De noodzaak van samenwerking
Vanaf de twaalfde eeuw groeit de bevolking in Europa hard. Dit komt onder andere door voortschrijdende ontwikkelingen in de landbouw, waardoor de voedselopbrengsten hoger zijn.
Het ontstaan van steden en de invloed van Rooms Katholieke Kerk spelen een rol in een veranderd voedselpakket. De bevolking in de steden is niet meer per se zelfvoorzienend, maar vraagt een gecoördineerde voedselstroom. Kerkelijke voorschriften verbieden het eten van vlees op vrijdag en tijdens de Vastenperiode. Hierdoor groeit de vraag naar vis exponentieel. Vooral haring en stokvis zijn in trek vanwege de lage prijzen en hoge verzadiging.
De haringvisserij floreerde in het Oostzeegebied. Stokvis werd vooral gevangen rond Noorwegen en verhandeld in Bergen.
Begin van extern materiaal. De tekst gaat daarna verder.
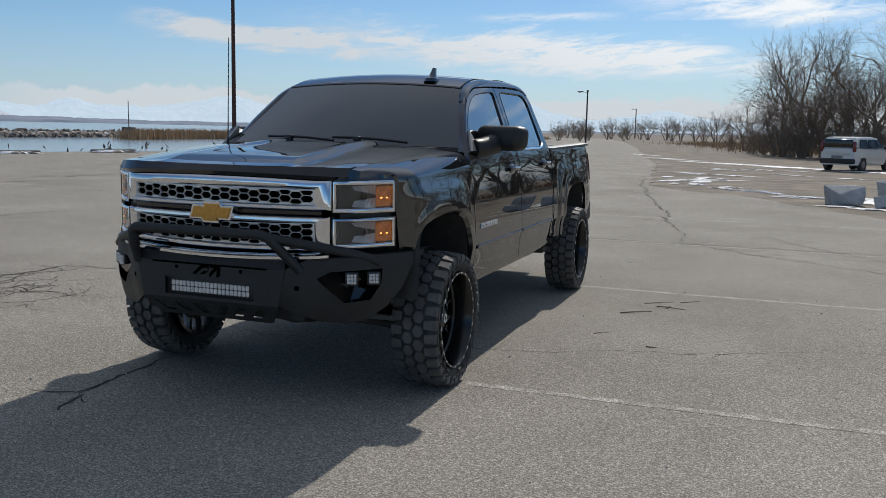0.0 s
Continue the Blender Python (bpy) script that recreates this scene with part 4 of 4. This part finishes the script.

De visserij en vishandel van de steden was echter onderworpen aan de grillen van de landsheren in dit gebied. Rond het midden van de twaalfde eeuw gaan Duitse steden zich verenigingen in handelsgilden, ‘hanze’ genoemd. Hiermee kunnen ze gezamenlijk optreden en zodoende hun handelsactiviteiten beschermen. Gaandeweg sluiten meer steden zich aan bij de Hanze, tot het hoogtepunt in de vijftiende eeuw. Aan het einde van die eeuw neemt de centrale macht van de landsheren toe, hetgeen de macht van de Hanze verzwakt. De Dertigjarige Oorlog blijkt de uiteindelijke genadeslag, in 1669 vindt de laatste Hanzedag plaats. Daarna valt het doek.
Organisatie van de Hanze
De Hanze was oorspronkelijk niet formeel georganiseerd. Er waren losse bijeenkomsten, die de Hanzedagen werden genoemd. De Duitse stad Lübeck wordt over het algemeen gezien als de 'Hanzevoorzitter'. Met leden van de Hanze werden afspraken gemaakt, maar de steden voeren vaak een eigen koers. Onenigheden tussen twee Hanzeleden waren geen uitzondering. Sommige steden waren slechts een enkele keer of een korte periode betrokken bij de Hanze tegenover andere steden die nauw verbonden waren. De steden in het oosten van het huidige Nederland waren over het algemeen nauwer verbonden met de Hanze dan de steden in het westen.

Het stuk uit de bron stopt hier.